┌────────

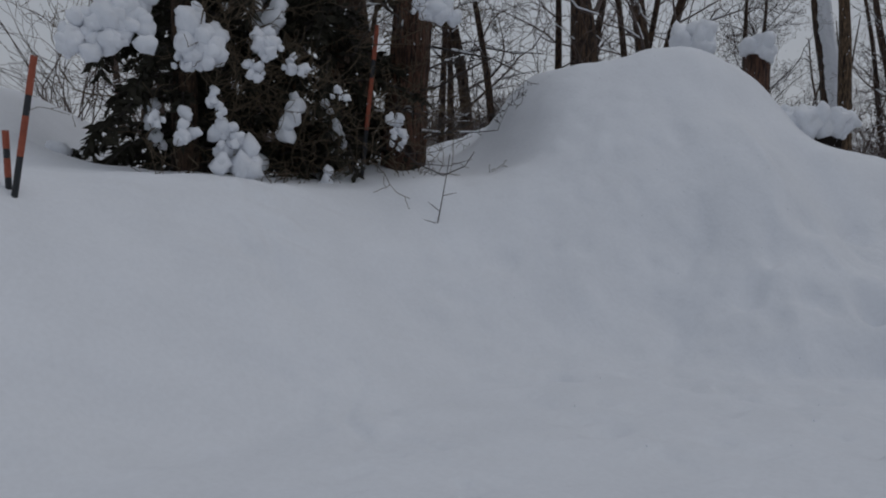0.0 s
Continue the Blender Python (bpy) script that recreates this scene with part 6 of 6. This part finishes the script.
cable = thing("rope_line", "thin grey line strung from the cabin eave to the wood", "rope")
part("line", tube([(-1.24, -0.7, 1.86), (-1.22, -0.62, 1.63), (-2.1, -0.45, 1.55), (-3.0, -0.27, 1.49), (-4.0, -0.08, 1.44), (-5.5, 0.15, 1.40), (-7.5, 0.4, 1.38)], [0.003, 0.005, 0.006, 0.006, 0.006, 0.006, 0.006], 6), ROPE, cable)


def sprig(name, label, at, rows, mat=TWIG):
    e = thing(name, label, "twig", at)
    for r_, pts in rows:
        part("stem", tube([Vector(p) for p in pts], [r_ * (1 - 0.5 * i / (len(pts) - 1)) for i in range(len(pts))], 5), mat, e)
    return e


sprig("twig", "bare forked twig standing in the trodden snow", (-3.105, 0.93, 0.33), [
    (0.0038, [(0, 0, -0.08), (0.005, 0.03, 0.06), (0.015, 0.09, 0.16), (0.022, 0.156, 0.274), (0.018, 0.19, 0.33), (0.011, 0.222, 0.392)]), (0.0024, [(0.022, 0.156, 0.274), (0.028, 0.12, 0.33), (0.03, 0.096, 0.381)]), (0.0018, [(0.02, 0.16, 0.29), (0.064, 0.184, 0.324)]), (0.0016, [(0.018, 0.12, 0.22), (0.05, 0.14, 0.235)]),
    (0.0028, [(0, 0, -0.05), (0.035, 0.005, 0.11), (0.076, 0.0, 0.222)]), (0.002, [(0.01, 0.0, 0.0), (0.06, 0.0, 0.06), (0.106, 0.0, 0.113)]), (0.002, [(0.06, 0.0, 0.12), (0.04, 0.0, 0.16)]),
    (0.002, [(0.005, 0.0, 0.236), (0.03, 0.0, 0.29), (0.067, 0.0, 0.328)]), (0.0024, [(-0.007, 0.0, 0.14), (-0.002, 0.0, 0.184), (0.078, 0.0, 0.25)]), (0.002, [(-0.02, 0.0, 0.0), (-0.01, 0, 0.08)]),
    (0.0045, [(0.07, -0.04, -0.06), (0.073, -0.033, -0.044), (0.081, 0.109, 0.078)]), (0.002, [(0.081, 0.109, 0.078), (0.062, 0.10, 0.13)]), (0.002, [(0.076, 0.03, 0.01), (0.075, 0.05, 0.09), (0.09, 0.07, 0.16)])])
sprig("twig", "arching bare twig poking out of the snow slope", (-2.74, -8.07, 0.96), [
    (0.006, [(0, 0, -0.1), (-0.01, 0.05, 0.12), (0.0, 0.09, 0.35), (0.03, 0.12, 0.6)]), (0.004, [(-0.01, 0.05, 0.12), (-0.1, -0.02, 0.2)]), (0.004, [(0.0, 0.07, 0.25), (0.05, 0.17, 0.28)]), (0.003, [(-0.0, 0.02, 0.02), (-0.1, -0.1, 0.06)]),
    (0.007, [(-0.7, -0.1, 0.75), (-0.35, -0.0, 0.52), (-0.05, 0.1, 0.42), (0.1, 0.22, 0.5), (0.12, 0.3, 0.62)]), (0.004, [(-0.35, 0, 0.52), (-0.15, 0.2, 0.5), (0.0, 0.35, 0.56)]), (0.004, [(-0.5, -0.05, 0.6), (-0.2, 0.1, 0.62), (0.05, 0.3, 0.75)])])
sprig("twig", "thin straws beside a dark clod in the snow", (-5.19, 4.62, 0.10), [(0.004, [(0.0, 0.0, -0.03), (-0.01, 0.05, 0.13), (-0.02, 0.10, 0.26)]), (0.003, [(-0.06, -0.03, 0.0), (-0.06, -0.03, 0.15)]), (0.003, [(0.22, 0.04, -0.06), (0.22, 0.04, 0.04)])])
clod = thing("dark_clod", "small dark clod of bark on the snow", "debris")
part("clod", tube([(-5.21, 4.60, 0.115), (-5.18, 4.61, 0.13), (-5.15, 4.63, 0.115)], [0.008, 0.018, 0.006], 7, wobble=0.3), BLACKPLASTIC, clod)
for at, rows_ in [((-5.28, 4.84, 0.695), [(0.003, [(-0.03, -0.05, 0.0), (0.0, 0.0, 0.03), (0.02, 0.06, 0.02)]), (0.002, [(0.0, 0.0, 0.025), (0.01, 0.03, -0.02)])]), ((-5.32, 4.70, 0.655), [(0.0028, [(-0.02, -0.04, 0.02), (0.0, 0.0, -0.005), (0.02, 0.05, 0.0)])]), ((-5.49, 4.24, 0.53), [(0.004, [(-0.02, -0.02, 0.02), (0.0, 0.01, 0.015), (0.01, 0.03, -0.02)])]), ((-5.95, 4.31, 0.86), [(0.005, [(-0.02, -0.02, 0.0), (0.0, 0.02, 0.01)]), (0.003, [(0.0, 0.0, 0.0), (0.01, 0.01, 0.03)])])]:
    sprig("twig", "bent bit of twig lying on the snow dome", at, rows_)
sprig("twig", "thin bare twigs at the foot of the trunk", (-6.07, 3.75, 0.36), [
    (0.0024, [(0, 0, -0.08), (0.03, 0.0, 0.12), (0.08, 0.0, 0.33)]), (0.0017, [(0.01, 0.0, 0.03), (-0.05, -0.02, 0.10)]), (0.0017, [(0.02, 0.0, 0.1), (0.08, 0.03, 0.16)]),
    (0.0026, [(0.02, 0.40, 0.05), (0.10, 0.22, 0.12), (0.16, 0.06, 0.22), (0.14, -0.06, 0.34)]), (0.0017, [(0.12, 0.18, 0.14), (0.2, 0.0, 0.14), (0.22, -0.14, 0.17)]), (0.0017, [(0.14, 0.12, 0.18), (0.10, 0.0, 0.27), (0.12, -0.12, 0.29)]), (0.0017, [(0.08, 0.28, 0.10), (0.18, 0.12, 0.06), (0.2, -0.05, 0.08)])])
rb = random.Random(17)
bits = bmesh.new()
for k in range(14):
    if k < 5:
        y = rb.uniform(0.7, 2.9)
        x = -1.95 - 0.68 * y + rb.uniform(-0.15, 0.15)
    else:
        x, y = rb.uniform(-0.5, 1.0), rb.uniform(-3.5, -0.8)
    z = zsnow(x, y) + 0.004
    a, ln = rb.uniform(0, 6.28), rb.uniform(0.008, 0.03)
    tube([(x, y, z), (x + ln * math.cos(a), y + ln * math.sin(a), z + 0.01)], [0.004, 0.002], 4, bits)
tagged(part("bark_bits", bits, TWIG), "scattered crumbs of bark on the snow", "debris", kind="stuff")
sprig("straw", "two dry straws lying on the path bank", (-3.63, 2.05, 0.09), [(0.003, [(0, 0, -0.01), (-0.02, 0.08, 0.05), (-0.03, 0.17, 0.09)]), (0.004, [(-0.20, 0.44, 0.0), (-0.20, 0.47, 0.05)]), (0.002, [(0.3, -0.52, 0.14), (0.26, -0.47, 0.15)])])
sprig("twig", "bare bits of twig lying on the ploughed bank", (5.31, -4.82, 1.13), [(0.006, [(0.04, 0.44, 0.03), (0.01, 0.1, 0.05), (-0.04, -0.44, 0.02)]), (0.004, [(0.02, 0.15, 0.05), (0.08, 0.3, 0.12)])])
sprig("twig", "bare bits of twig lying on the ploughed bank", (4.85, -5.50, 1.13), [(0.005, [(0, 0, 0.01), (0.06, -0.1, 0.02), (0.11, -0.22, -0.04)]), (0.004, [(-0.08, -0.23, -0.09), (-0.07, -0.30, -0.14)])])
sprig("twig", "bare bits of twig lying on the ploughed bank", (6.2, -3.35, 1.08), [(0.006, [(0, 0, -0.05), (0.03, 0.05, 0.15), (0.02, 0.12, 0.3)]), (0.004, [(0.02, 0.03, 0.08), (-0.08, 0.05, 0.2)])])
# snow-capped box and stump beyond the pile
bin_ = thing("storage_box", "dark weathered box under a flat cap of snow", "box")
for k in range(4):
    z = 0.9 + 0.26 * k
    part("board", box(-3.36, -2.72, -3.62 + 0.003 * k, -3.02, z, z + 0.25, 0.012), SHADOWWOOD, bin_)
part("corner_post", box(-2.75, -2.68, -3.66, -3.58, 0.8, 1.95, 0.008), TANWALL, bin_)
place("snow_cap", clump_mesh("snow_cap", [(-3.38 + 0.11 * i, -3.62 + 0.2 * j, 1.97 + 0.02 * math.sin(i * 2.1 + j), 0.17) for i in range(7) for j in range(4)], SNOWCAP, 11), bin_)
for (x, y, z), r, w in (((-4.55, -2.37, 2.95), 0.17, 0.24), ((-3.80, -4.23, 2.82), 0.12, 0.27)):
    e = thing("snowy_stump", "broken upright stump under a rounded cap of snow", "stump")
    part("post", tube([(x, y, 0.6), (x + 0.03, y, 1.8), (x, y, z)], [r * 1.15, r, r * 0.95], 18, wobble=0.08), BARKRED, e)
    place("snow_cap", clump_mesh("snow_cap", [(x + 0.4 * w * math.cos(2.1 * m), y + 0.4 * w * math.sin(2.1 * m), z + 0.03 + 0.03 * m, 0.72 * w) for m in range(4)], SNOWCAP, 3), e)

# crumbs of snow kicked off the banks
rb = random.Random(29)
spots = []
for x0, y0, sx_, sy_, n_ in [(-0.45, -2.35, 0.35, 0.35, 70), (-0.05, -2.45, 0.4, 0.3, 60), (-1.95, 0.72, 0.16, 0.09, 30), (-1.6, 0.95, 0.2, 0.12, 22), (-0.75, -2.1, 0.14, 0.5, 40), (-1.2, -1.0, 0.14, 0.5, 45), (-0.35, -3.6, 0.14, 0.8, 30), (1.1, -2.6, 0.1, 0.5, 20), (-0.1, -3.4, 0.22, 0.3, 130), (-0.6, -0.25, 0.4, 0.12, 25), (-1.35, 0.55, 0.2, 0.15, 25)]:
    for _ in range(n_):
        x, y, r = rb.gauss(x0, sx_), rb.gauss(y0, sy_), 0.005 + 0.014 * rb.random() ** 3
        spots.append((x, y, zsnow(x, y) - 0.1 * r, r))
tagged(new("snow_crumbs", clump_mesh("snow_crumbs", spots, SNOWCAP, 5, 1)), "loose crumbs of snow fallen from the dug banks", "snow", kind="stuff")

# ---------------------------------------------------------------- falling snow
rf_ = np.random.RandomState(99)
pts = np.concatenate([rf_.uniform((-2.5, -9.5, 0.2), (7, 0.8, 3.2), (4300, 3)), rf_.uniform((-9, 1.5, 0.5), (-3.2, 7, 4.2), (1300, 3))])
path_pts = np.array([eye for _, eye, _, _ in PATH])
keep = np.min(np.linalg.norm(pts[:, None] - path_pts[None], axis=2), axis=1) > 0.9
pts = pts[keep & (pts[:, 2] > snow_height(pts[:, 0], pts[:, 1]) + 0.1)]
rad_ = rf_.uniform(0.0018, 0.0058, len(pts)) * np.where(rf_.rand(len(pts)) < 0.12, 1.7, 1.0)
octa = np.array([(1, 0, 0), (0, 1, 0), (-1, 0, 0), (0, -1, 0), (0, 0, 1), (0, 0, -1)], float)
fv = (pts[:, None] + octa[None] * rad_[:, None, None] * rf_.uniform(0.5, 1.2, (len(pts), 6, 1))).reshape(-1, 3)
tri = np.array([(0, 1, 4), (1, 2, 4), (2, 3, 4), (3, 0, 4), (1, 0, 5), (2, 1, 5), (3, 2, 5), (0, 3, 5)])
ft = (np.arange(len(pts))[:, None, None] * 6 + tri[None]).reshape(-1, 3)
tagged(new("falling_snow", make_mesh("falling_snow", fv, [tuple(int(i) for i in t) for t in ft], SNOWCAP)), "loose snowflakes drifting down through the air", "snowflakes", kind="stuff")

└────────

### GOAL
Please repeat exactly the data above from its first line to the line that contains "6), ROPE, cable)", inclusive, and leave every picture out.

### FINAL RESULT
0.0 s
Continue the Blender Python (bpy) script that recreates this scene with part 6 of 6. This part finishes the script.
cable = thing("rope_line", "thin grey line strung from the cabin eave to the wood", "rope")
part("line", tube([(-1.24, -0.7, 1.86), (-1.22, -0.62, 1.63), (-2.1, -0.45, 1.55), (-3.0, -0.27, 1.49), (-4.0, -0.08, 1.44), (-5.5, 0.15, 1.40), (-7.5, 0.4, 1.38)], [0.003, 0.005, 0.006, 0.006, 0.006, 0.006, 0.006], 6), ROPE, cable)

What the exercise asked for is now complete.